Last year, McDermott’s bill for a ban reached the Democratic-controlled Rules Committee, where it languished and died. Credit the kill to Rep. Bill Grant, D-Walla Walla, a wheat farmer, with an assist by House Speaker Frank Chopp, D-Seattle.
If circumstances repeat themselves, Grant said he might tie up McDermott’s bill again.
“I get tired of telling people what they can do. Let them make up their own minds,” he said.
Grant has signed on to a bill creating designated smoking areas in bars, restaurants and other businesses. That approach is backed by the Washington Restaurant Association.
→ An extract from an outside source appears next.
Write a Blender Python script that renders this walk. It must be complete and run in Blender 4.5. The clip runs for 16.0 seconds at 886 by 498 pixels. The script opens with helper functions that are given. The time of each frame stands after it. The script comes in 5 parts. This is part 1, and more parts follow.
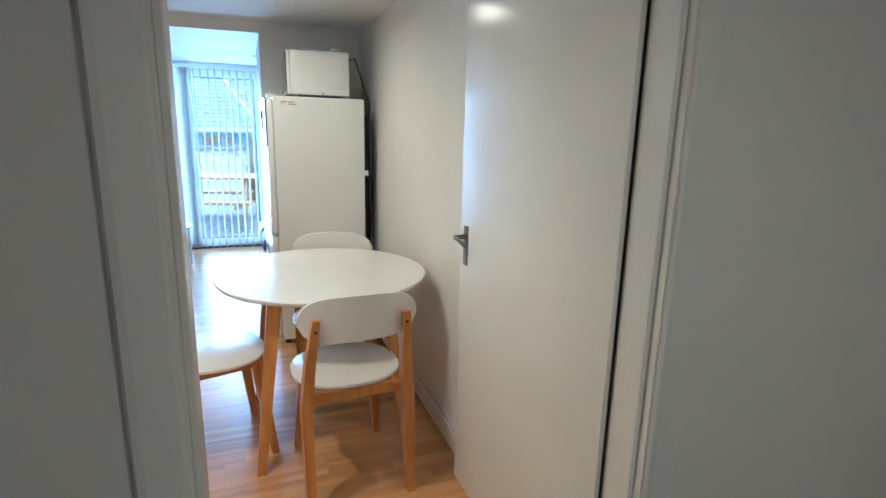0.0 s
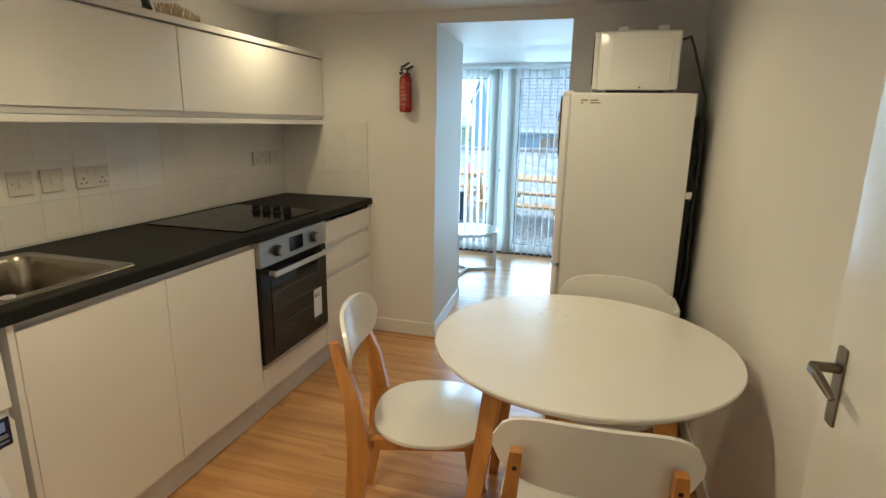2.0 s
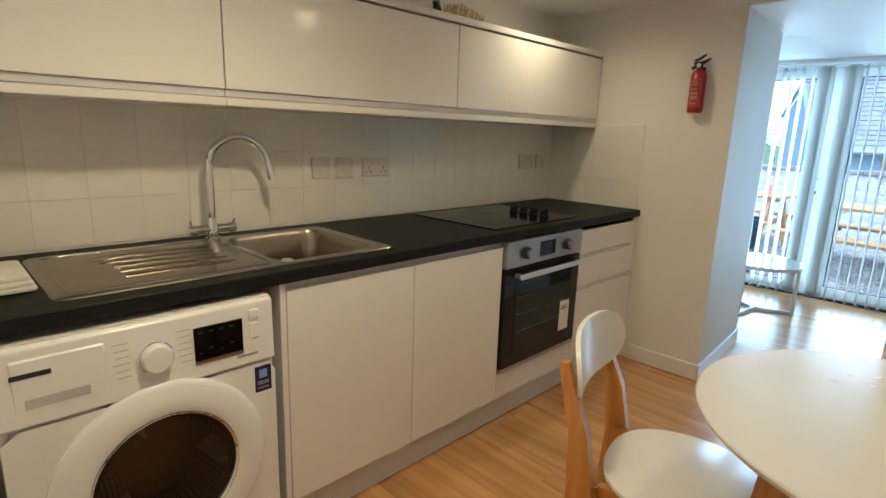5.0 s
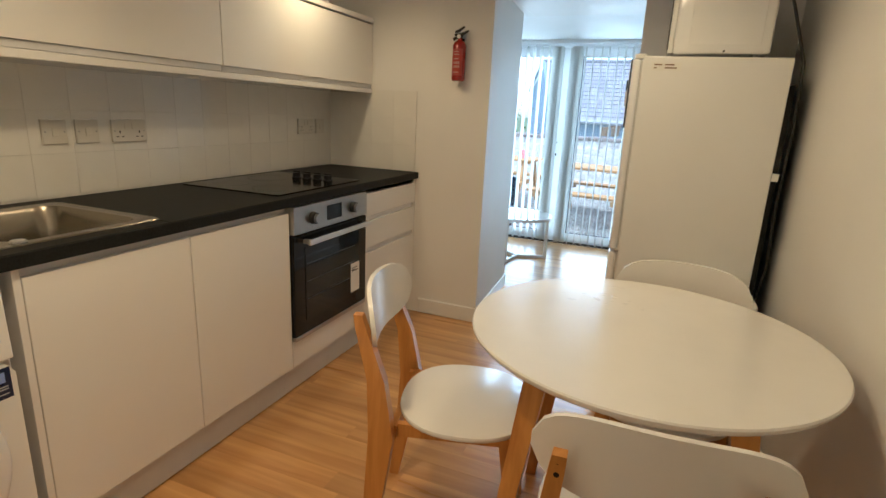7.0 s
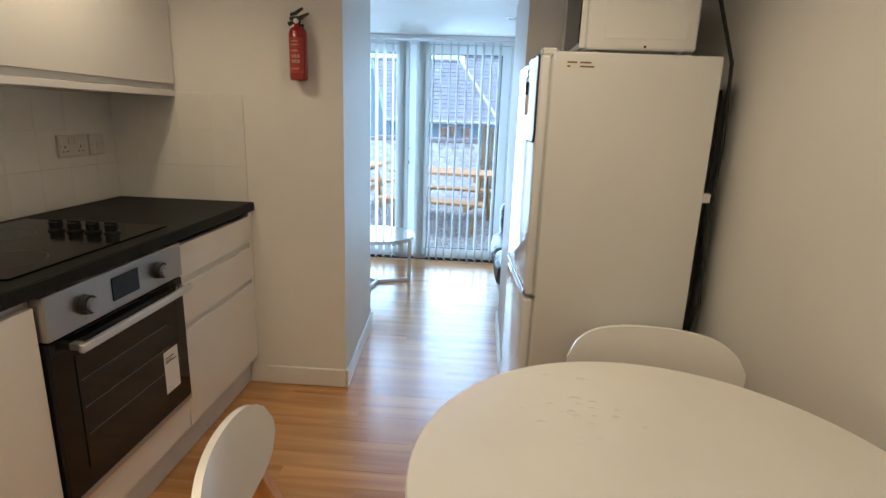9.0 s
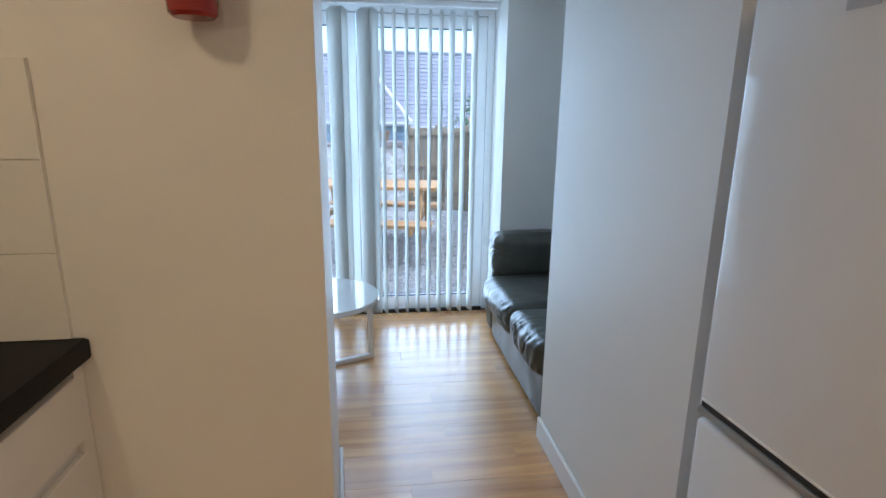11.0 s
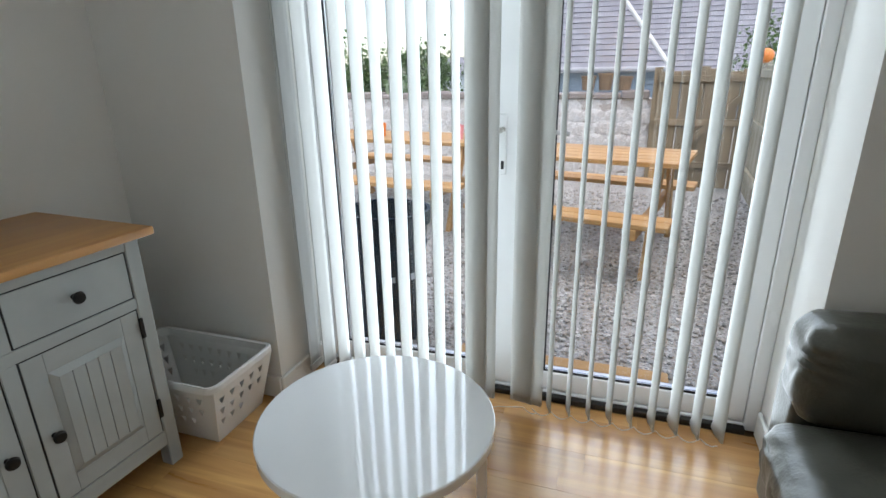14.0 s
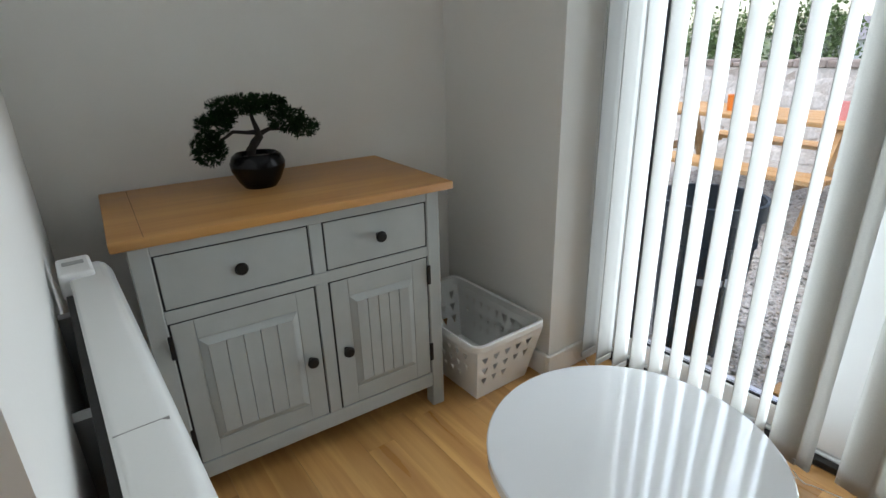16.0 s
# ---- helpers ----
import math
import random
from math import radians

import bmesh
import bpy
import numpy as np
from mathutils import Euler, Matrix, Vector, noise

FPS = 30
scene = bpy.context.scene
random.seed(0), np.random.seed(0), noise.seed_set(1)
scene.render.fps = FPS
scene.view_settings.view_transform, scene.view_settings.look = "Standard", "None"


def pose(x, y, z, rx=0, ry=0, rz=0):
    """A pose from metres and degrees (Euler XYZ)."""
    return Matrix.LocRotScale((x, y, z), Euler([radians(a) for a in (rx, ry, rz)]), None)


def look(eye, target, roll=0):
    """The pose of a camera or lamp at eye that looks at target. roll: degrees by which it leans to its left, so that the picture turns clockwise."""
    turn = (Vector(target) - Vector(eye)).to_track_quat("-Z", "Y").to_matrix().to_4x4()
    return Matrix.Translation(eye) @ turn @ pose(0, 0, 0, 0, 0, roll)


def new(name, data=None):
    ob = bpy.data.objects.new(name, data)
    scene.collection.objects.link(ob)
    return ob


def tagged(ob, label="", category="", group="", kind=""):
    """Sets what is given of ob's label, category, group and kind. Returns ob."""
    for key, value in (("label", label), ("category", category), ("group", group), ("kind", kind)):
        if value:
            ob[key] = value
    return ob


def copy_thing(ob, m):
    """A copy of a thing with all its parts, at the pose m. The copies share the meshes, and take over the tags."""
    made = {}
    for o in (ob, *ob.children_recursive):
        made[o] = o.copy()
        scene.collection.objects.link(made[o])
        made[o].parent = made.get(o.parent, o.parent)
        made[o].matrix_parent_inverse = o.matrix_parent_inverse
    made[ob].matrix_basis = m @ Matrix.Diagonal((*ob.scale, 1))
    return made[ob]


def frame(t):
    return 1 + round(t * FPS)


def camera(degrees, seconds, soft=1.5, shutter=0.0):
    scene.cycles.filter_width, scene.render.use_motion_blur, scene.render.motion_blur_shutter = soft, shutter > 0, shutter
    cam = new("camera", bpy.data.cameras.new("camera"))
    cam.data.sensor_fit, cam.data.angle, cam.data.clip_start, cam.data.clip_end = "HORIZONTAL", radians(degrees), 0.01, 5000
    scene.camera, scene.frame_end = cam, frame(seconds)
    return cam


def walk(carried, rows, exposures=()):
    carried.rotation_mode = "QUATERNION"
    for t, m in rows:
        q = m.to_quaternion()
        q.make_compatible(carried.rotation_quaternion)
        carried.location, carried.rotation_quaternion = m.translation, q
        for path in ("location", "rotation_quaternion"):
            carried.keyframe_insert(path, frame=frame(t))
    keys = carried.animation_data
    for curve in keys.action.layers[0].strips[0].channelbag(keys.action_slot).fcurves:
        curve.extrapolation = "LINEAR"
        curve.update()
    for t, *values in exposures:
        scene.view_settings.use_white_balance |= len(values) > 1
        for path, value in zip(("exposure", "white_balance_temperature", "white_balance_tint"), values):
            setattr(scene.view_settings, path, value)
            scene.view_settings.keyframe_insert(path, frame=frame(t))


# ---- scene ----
cam = camera(80.2, 16.0)
PATH = [
    (0, (0.657, -3.81, 1.346), (1.33, -1.979, 0.905), 1.3),
    (0.5, (0.818, -3.546, 1.384), (1.188, -1.636, 0.924), -0.2),
    (1, (0.947, -3.369, 1.364), (1.035, -1.426, 0.897), 0.1),
    (1.5, (1.005, -3.243, 1.364), (0.774, -1.316, 0.881), 0.5),
    (2, (0.94, -3.102, 1.369), (0.402, -1.232, 0.906), 1.0),
    (2.5, (0.884, -3.021, 1.375), (0.06, -1.253, 0.933), 1.2),
    (3, (0.877, -2.962, 1.37), (-0.222, -1.346, 0.946), 1.1),
    (3.5, (0.872, -2.949, 1.382), (-0.448, -1.493, 1.008), 0.5),
    (3.7, (0.871, -2.951, 1.389), (-0.509, -1.543, 1.05), 0.3),
    (5.8, (0.897, -2.891, 1.245), (-0.395, -1.458, 0.717), 3.8),
    (6, (0.895, -2.907, 1.267), (-0.326, -1.415, 0.738), 3.4),
    (6.5, (0.899, -2.92, 1.265), (-0.104, -1.268, 0.748), 3.4),
    (7, (0.913, -2.932, 1.262), (0.201, -1.132, 0.758), 2.7),
    (7.5, (0.915, -2.916, 1.257), (0.498, -1.025, 0.758), 2.2),
    (8, (0.888, -2.813, 1.259), (0.661, -0.888, 0.764), 1.9),
    (8.5, (0.796, -2.55, 1.303), (0.641, -0.62, 0.803), 1.7),
    (9, (0.585, -2.314, 1.303), (0.464, -0.378, 0.818), 2.0),
    (9.5, (0.315, -2.046, 1.329), (0.284, -0.103, 0.855), 1.4),
    (10, (0.119, -1.691, 1.323), (0.273, 0.245, 0.844), 1.8),
    (10.2, (0.069, -1.549, 1.306), (0.328, 0.377, 0.833), 0.9),
    (12.3, (0.199, -0.067, 1.278), (0.468, 1.846, 0.762), 0.7),
    (12.5, (0.254, 0.041, 1.281), (0.345, 1.963, 0.738), 0.7),
    (13, (0.322, 0.292, 1.265), (0.153, 2.2, 0.688), -0.2),
    (13.5, (0.374, 0.517, 1.217), (0.049, 2.397, 0.617), -0.7),
    (14, (0.332, 0.686, 1.21), (-0.278, 2.479, 0.569), -1.0),
    (14.5, (0.329, 0.794, 1.211), (-0.694, 2.38, 0.55), -1.6),
    (15, (0.288, 0.836, 1.189), (-1.048, 2.167, 0.523), -1.9),
    (15.5, (0.287, 0.858, 1.178), (-1.202, 2.003, 0.491), -2.0),
    (16, (0.286, 0.873, 1.175), (-1.222, 1.973, 0.455), -1.6),
]
EXPOSURES = [(0, 2.75, 4100, 0), (0.5, 2.42, 4750, -8), (1.0, 2.32, 5150, -8), (2.0, 2.3, 5000, -4), (3.5, 2.3, 5050, 0), (6.0, 2.3, 4850, -3), (7.0, 2.3, 5250, 2), (8.0, 2.2, 5100, 3), (8.5, 2.2, 4950, 4), (9.0, 2.12, 4950, 4), (10.0, 2.1, 5050, 6), (12.3, 1.7, 5650, 9), (13.0, 1.6, 6200, 10), (14.0, 1.6, 6650, 12), (14.5, 1.6, 6800, 12), (15.2, 1.75, 6900, 13), (16, 1.74, 6800, 13)]
walk(cam, [(t, look(eye, at, roll)) for t, eye, at, roll in PATH], EXPOSURES)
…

Regardless, they’re worried about Initiative 901, which calls for a statewide ban. It will surely be on the November ballot should McDermott’s bill fail.
While McDermott tackles where smoking occurs, Rep. Rodney Tom, R-Eastgate, is targeting what smoking costs.
This week, he proposed increasing the cigarette tax from $1.42 to $2.50 a pack. That would generate $300 million this biennium for the cash-strapped state, he said.
He’s motivated by another figure: $12.70. He said that’s what a pack of cigarettes costs the state in health care expenses. Boosting the tax would force smokers to pay a greater share of the cost.
Republican leaders are in no mood for a ban or a tax. They consider both Draconian measures that curb personal freedom.
McDermott and Tom say they aren’t out to quash anyone’s spirit. But there’s no doubt their tax-and-ban approach aims to make smoking a pleasure that is no longer cheap or convenient to enjoy.